▶ [DATASET EXCERPT]
------
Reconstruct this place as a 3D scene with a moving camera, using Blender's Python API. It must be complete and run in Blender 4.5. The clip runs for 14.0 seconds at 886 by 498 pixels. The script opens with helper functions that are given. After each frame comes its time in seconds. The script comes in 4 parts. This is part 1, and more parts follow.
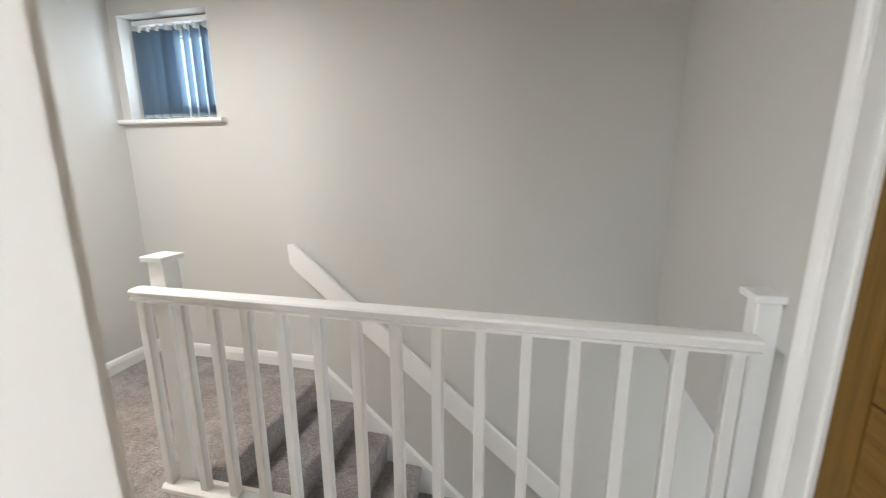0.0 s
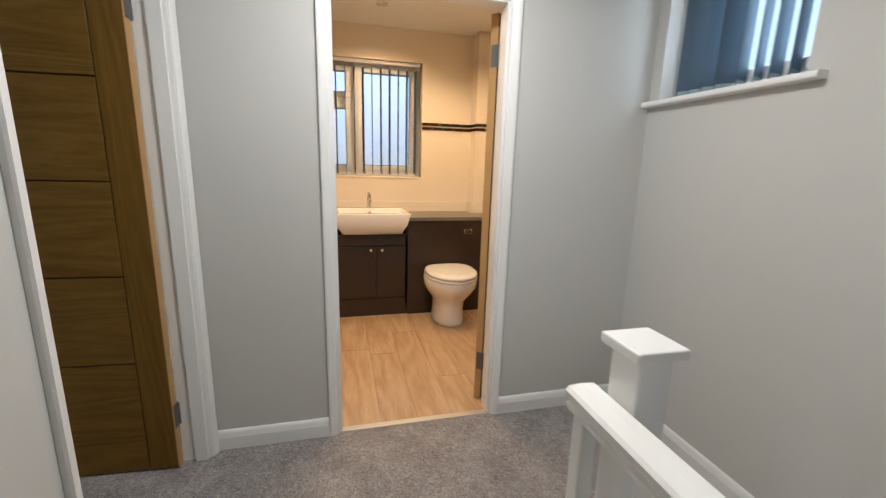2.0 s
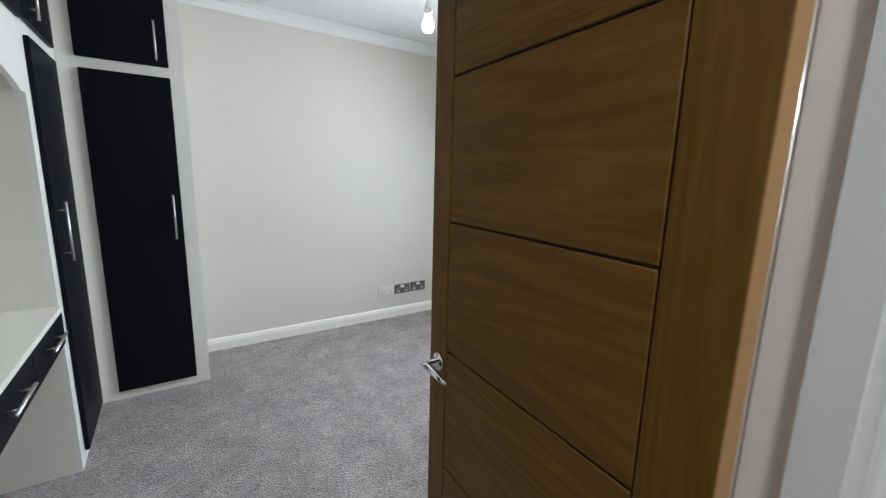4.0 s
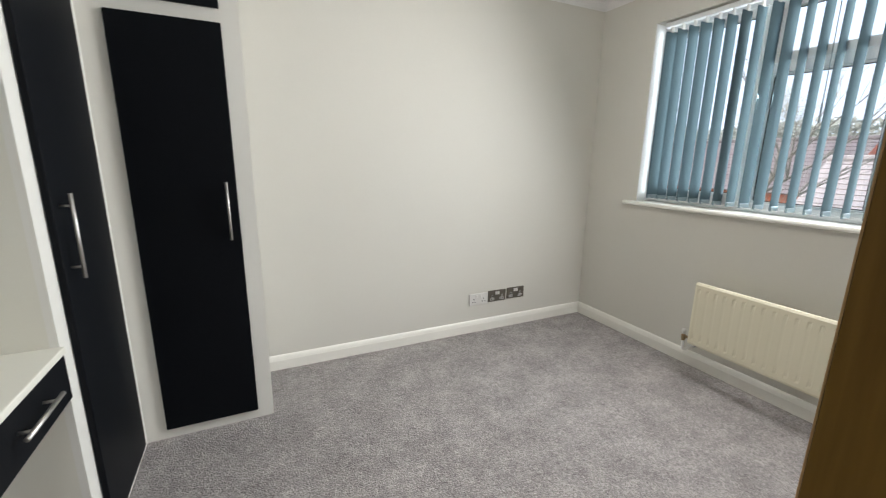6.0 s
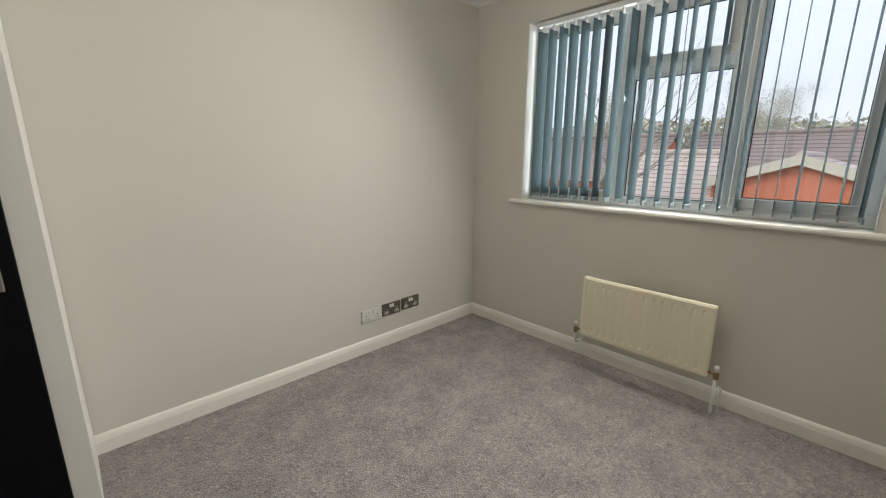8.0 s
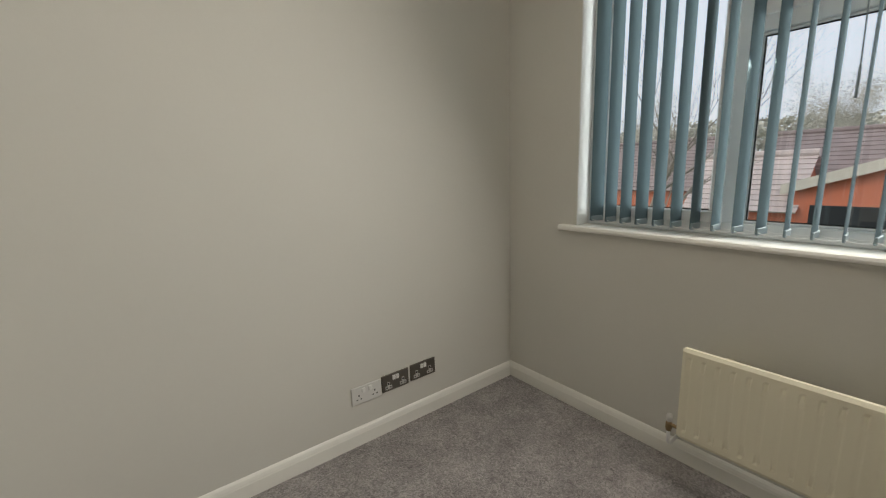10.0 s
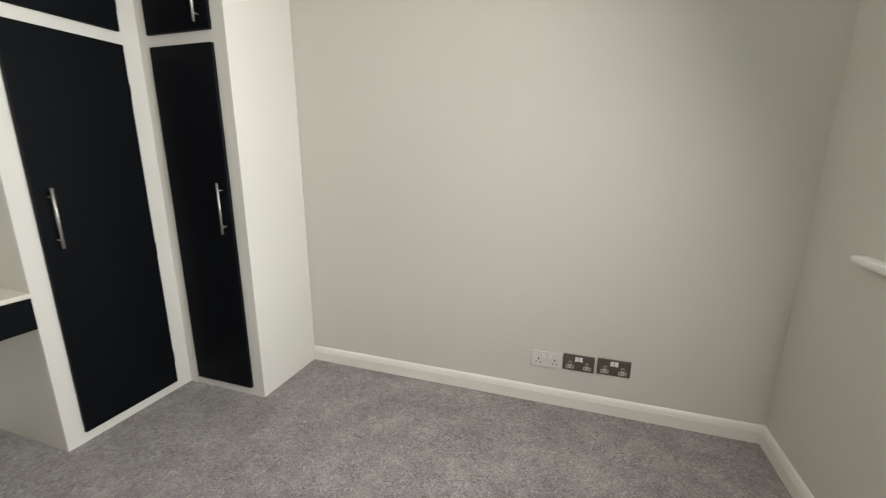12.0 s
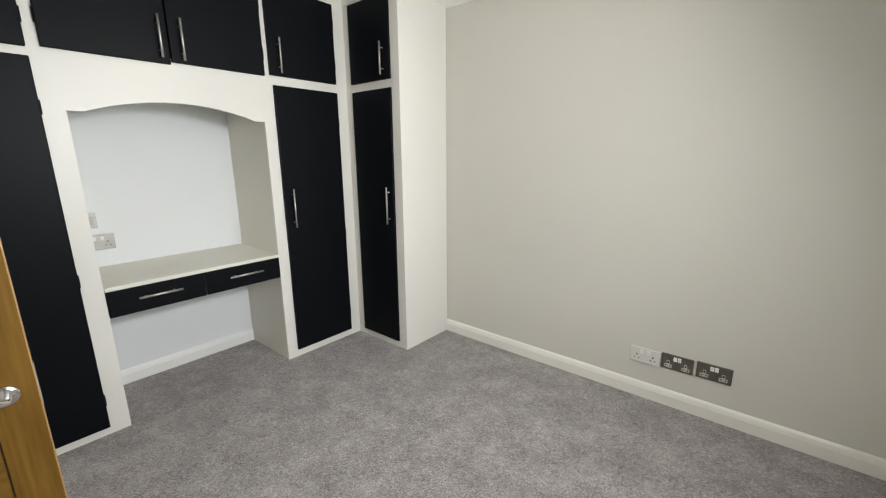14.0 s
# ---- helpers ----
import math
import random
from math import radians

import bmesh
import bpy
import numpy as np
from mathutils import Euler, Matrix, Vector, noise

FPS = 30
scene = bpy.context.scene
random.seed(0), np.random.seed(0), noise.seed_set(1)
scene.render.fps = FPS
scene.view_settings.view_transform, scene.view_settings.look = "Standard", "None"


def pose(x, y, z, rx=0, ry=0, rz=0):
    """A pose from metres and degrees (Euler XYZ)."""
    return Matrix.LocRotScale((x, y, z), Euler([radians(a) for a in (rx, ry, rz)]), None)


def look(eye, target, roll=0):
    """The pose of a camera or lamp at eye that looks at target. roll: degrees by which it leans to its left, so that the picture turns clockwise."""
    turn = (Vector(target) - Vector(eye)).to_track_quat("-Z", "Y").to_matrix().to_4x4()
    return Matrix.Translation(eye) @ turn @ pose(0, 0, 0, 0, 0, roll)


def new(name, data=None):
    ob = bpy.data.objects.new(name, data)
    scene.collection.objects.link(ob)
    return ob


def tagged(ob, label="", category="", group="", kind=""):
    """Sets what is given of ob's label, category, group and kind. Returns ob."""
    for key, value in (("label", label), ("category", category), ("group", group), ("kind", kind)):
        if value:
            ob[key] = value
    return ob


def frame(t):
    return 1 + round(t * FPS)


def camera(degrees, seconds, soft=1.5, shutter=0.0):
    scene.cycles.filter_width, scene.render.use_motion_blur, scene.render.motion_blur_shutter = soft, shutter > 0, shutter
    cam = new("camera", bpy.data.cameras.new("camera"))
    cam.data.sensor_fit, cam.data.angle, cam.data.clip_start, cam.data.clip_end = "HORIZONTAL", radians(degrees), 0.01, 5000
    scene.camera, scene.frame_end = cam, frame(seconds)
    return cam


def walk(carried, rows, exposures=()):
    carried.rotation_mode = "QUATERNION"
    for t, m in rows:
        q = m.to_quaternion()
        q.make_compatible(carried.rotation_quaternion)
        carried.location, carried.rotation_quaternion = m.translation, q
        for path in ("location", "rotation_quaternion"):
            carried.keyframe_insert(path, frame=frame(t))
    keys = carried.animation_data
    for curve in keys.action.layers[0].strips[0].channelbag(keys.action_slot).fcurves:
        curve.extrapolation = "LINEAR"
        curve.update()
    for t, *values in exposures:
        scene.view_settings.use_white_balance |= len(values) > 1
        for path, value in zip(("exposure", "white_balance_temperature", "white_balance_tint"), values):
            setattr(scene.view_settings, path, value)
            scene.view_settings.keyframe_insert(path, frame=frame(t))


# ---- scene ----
cam = camera(95.3, 14.0, 1.2, 0.15)
PATH = [
    (0, (2.642, -2.216, 1.34), (2.203, -0.31, 0.923), -0.2),
    (0.5, (2.617, -1.9, 1.324), (1.602, -0.233, 0.888), 0.7),
    (1, (2.454, -1.689, 1.308), (0.982, -0.403, 0.883), 2.3),
    (1.5, (2.162, -1.572, 1.318), (0.433, -0.66, 0.896), 2.4),
    (2, (1.801, -1.493, 1.295), (-0.095, -1.008, 0.882), 1.6),
    (2.4, (1.478, -1.508, 1.331), (-0.479, -1.404, 0.933), 1.2),
    (2.5, (1.408, -1.559, 1.321), (-0.554, -1.539, 0.934), 0.9),
    (3, (1.059, -1.702, 1.327), (-0.823, -2.293, 0.995), 0.6),
    (3.3, (0.879, -1.8, 1.322), (-0.823, -2.801, 1.003), 0.7),
    (3.5, (0.784, -1.862, 1.315), (-0.731, -3.126, 0.992), 0.9),
    (3.7, (0.698, -1.916, 1.323), (-0.596, -3.405, 0.994), 1.6),
    (5.8, (0.554, -2.717, 1.26), (-0.185, -4.529, 0.844), 1.0),
    (6, (0.547, -2.786, 1.283), (-0.295, -4.545, 0.841), 0.8),
    (6.5, (0.574, -2.943, 1.284), (-0.533, -4.548, 0.839), 0.2),
    (7, (0.581, -2.983, 1.3), (-0.684, -4.466, 0.852), -0.3),
    (7.2, (0.575, -2.977, 1.3), (-0.725, -4.429, 0.851), -0.4),
    (9.3, (0.113, -3.394, 1.317), (-1.241, -4.794, 0.863), -0.0),
    (9.5, (0.047, -3.444, 1.316), (-1.273, -4.882, 0.878), -2.6),
    (10, (-0.171, -3.588, 1.3), (-1.353, -5.155, 0.914), -2.0),
    (10.5, (-0.421, -3.634, 1.264), (-1.311, -5.387, 0.896), -0.5),
    (11, (-0.613, -3.52, 1.249), (-1.057, -5.438, 0.894), 0.4),
    (11.5, (-0.78, -3.379, 1.308), (-0.705, -5.326, 0.856), 0.6),
    (12, (-1.014, -3.226, 1.324), (-0.407, -5.072, 0.855), 0.4),
    (12.5, (-1.194, -3.075, 1.337), (-0.216, -4.751, 0.851), 0.6),
    (13, (-1.280, -2.943, 1.357), (-0.110, -4.490, 0.869), 0.2),
    (13.5, (-1.379, -2.928, 1.368), (-0.125, -4.418, 0.911), -0.2),
    (14, (-1.404, -2.904, 1.377), (-0.152, -4.396, 0.923), -0.4),
]
walk(cam, [(t, look(eye, target, roll)) for t, eye, target, roll in PATH],
     exposures=[(0, 1.15, 6450, 10), (0.5, 0.84, 6550, 10), (1.5, 0.43, 6400, 10), (2.4, 0.36, 6300, 10), (3.0, 0.14, 5950, 10), (3.5, 0.12, 5900, 10),
                (5.8, 0.28, 6400, 10), (7.2, 0.05, 7000, 10), (9.3, -0.57, 7150, 10), (11, -0.57, 7200, 10), (11.5, -0.33, 7100, 10), (12.5, 0.08, 6700, 10), (14, 0.02, 6700, 10)])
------
▶ [PROBLEM DETAILS] Transcribe all the data word for word; the images stay out.

▶ [ANSWER IN FULL]
Reconstruct this place as a 3D scene with a moving camera, using Blender's Python API. It must be complete and run in Blender 4.5. The clip runs for 14.0 seconds at 886 by 498 pixels. The script opens with helper functions that are given. After each frame comes its time in seconds. The script comes in 4 parts. This is part 1, and more parts follow.
0.0 s
2.0 s
4.0 s
6.0 s
8.0 s
10.0 s
12.0 s
14.0 s
# ---- helpers ----
import math
import random
from math import radians

import bmesh
import bpy
import numpy as np
from mathutils import Euler, Matrix, Vector, noise

FPS = 30
scene = bpy.context.scene
random.seed(0), np.random.seed(0), noise.seed_set(1)
scene.render.fps = FPS
scene.view_settings.view_transform, scene.view_settings.look = "Standard", "None"


def pose(x, y, z, rx=0, ry=0, rz=0):
    """A pose from metres and degrees (Euler XYZ)."""
    return Matrix.LocRotScale((x, y, z), Euler([radians(a) for a in (rx, ry, rz)]), None)


def look(eye, target, roll=0):
    """The pose of a camera or lamp at eye that looks at target. roll: degrees by which it leans to its left, so that the picture turns clockwise."""
    turn = (Vector(target) - Vector(eye)).to_track_quat("-Z", "Y").to_matrix().to_4x4()
    return Matrix.Translation(eye) @ turn @ pose(0, 0, 0, 0, 0, roll)


def new(name, data=None):
    ob = bpy.data.objects.new(name, data)
    scene.collection.objects.link(ob)
    return ob


def tagged(ob, label="", category="", group="", kind=""):
    """Sets what is given of ob's label, category, group and kind. Returns ob."""
    for key, value in (("label", label), ("category", category), ("group", group), ("kind", kind)):
        if value:
            ob[key] = value
    return ob


def frame(t):
    return 1 + round(t * FPS)


def camera(degrees, seconds, soft=1.5, shutter=0.0):
    scene.cycles.filter_width, scene.render.use_motion_blur, scene.render.motion_blur_shutter = soft, shutter > 0, shutter
    cam = new("camera", bpy.data.cameras.new("camera"))
    cam.data.sensor_fit, cam.data.angle, cam.data.clip_start, cam.data.clip_end = "HORIZONTAL", radians(degrees), 0.01, 5000
    scene.camera, scene.frame_end = cam, frame(seconds)
    return cam


def walk(carried, rows, exposures=()):
    carried.rotation_mode = "QUATERNION"
    for t, m in rows:
        q = m.to_quaternion()
        q.make_compatible(carried.rotation_quaternion)
        carried.location, carried.rotation_quaternion = m.translation, q
        for path in ("location", "rotation_quaternion"):
            carried.keyframe_insert(path, frame=frame(t))
    keys = carried.animation_data
    for curve in keys.action.layers[0].strips[0].channelbag(keys.action_slot).fcurves:
        curve.extrapolation = "LINEAR"
        curve.update()
    for t, *values in exposures:
        scene.view_settings.use_white_balance |= len(values) > 1
        for path, value in zip(("exposure", "white_balance_temperature", "white_balance_tint"), values):
            setattr(scene.view_settings, path, value)
            scene.view_settings.keyframe_insert(path, frame=frame(t))


# ---- scene ----
cam = camera(95.3, 14.0, 1.2, 0.15)
PATH = [
    (0, (2.642, -2.216, 1.34), (2.203, -0.31, 0.923), -0.2),
    (0.5, (2.617, -1.9, 1.324), (1.602, -0.233, 0.888), 0.7),
    (1, (2.454, -1.689, 1.308), (0.982, -0.403, 0.883), 2.3),
    (1.5, (2.162, -1.572, 1.318), (0.433, -0.66, 0.896), 2.4),
    (2, (1.801, -1.493, 1.295), (-0.095, -1.008, 0.882), 1.6),
    (2.4, (1.478, -1.508, 1.331), (-0.479, -1.404, 0.933), 1.2),
    (2.5, (1.408, -1.559, 1.321), (-0.554, -1.539, 0.934), 0.9),
    (3, (1.059, -1.702, 1.327), (-0.823, -2.293, 0.995), 0.6),
    (3.3, (0.879, -1.8, 1.322), (-0.823, -2.801, 1.003), 0.7),
    (3.5, (0.784, -1.862, 1.315), (-0.731, -3.126, 0.992), 0.9),
    (3.7, (0.698, -1.916, 1.323), (-0.596, -3.405, 0.994), 1.6),
    (5.8, (0.554, -2.717, 1.26), (-0.185, -4.529, 0.844), 1.0),
    (6, (0.547, -2.786, 1.283), (-0.295, -4.545, 0.841), 0.8),
    (6.5, (0.574, -2.943, 1.284), (-0.533, -4.548, 0.839), 0.2),
    (7, (0.581, -2.983, 1.3), (-0.684, -4.466, 0.852), -0.3),
    (7.2, (0.575, -2.977, 1.3), (-0.725, -4.429, 0.851), -0.4),
    (9.3, (0.113, -3.394, 1.317), (-1.241, -4.794, 0.863), -0.0),
    (9.5, (0.047, -3.444, 1.316), (-1.273, -4.882, 0.878), -2.6),
    (10, (-0.171, -3.588, 1.3), (-1.353, -5.155, 0.914), -2.0),
    (10.5, (-0.421, -3.634, 1.264), (-1.311, -5.387, 0.896), -0.5),
    (11, (-0.613, -3.52, 1.249), (-1.057, -5.438, 0.894), 0.4),
    (11.5, (-0.78, -3.379, 1.308), (-0.705, -5.326, 0.856), 0.6),
    (12, (-1.014, -3.226, 1.324), (-0.407, -5.072, 0.855), 0.4),
    (12.5, (-1.194, -3.075, 1.337), (-0.216, -4.751, 0.851), 0.6),
    (13, (-1.280, -2.943, 1.357), (-0.110, -4.490, 0.869), 0.2),
    (13.5, (-1.379, -2.928, 1.368), (-0.125, -4.418, 0.911), -0.2),
    (14, (-1.404, -2.904, 1.377), (-0.152, -4.396, 0.923), -0.4),
]
walk(cam, [(t, look(eye, target, roll)) for t, eye, target, roll in PATH],
     exposures=[(0, 1.15, 6450, 10), (0.5, 0.84, 6550, 10), (1.5, 0.43, 6400, 10), (2.4, 0.36, 6300, 10), (3.0, 0.14, 5950, 10), (3.5, 0.12, 5900, 10),
                (5.8, 0.28, 6400, 10), (7.2, 0.05, 7000, 10), (9.3, -0.57, 7150, 10), (11, -0.57, 7200, 10), (11.5, -0.33, 7100, 10), (12.5, 0.08, 6700, 10), (14, 0.02, 6700, 10)])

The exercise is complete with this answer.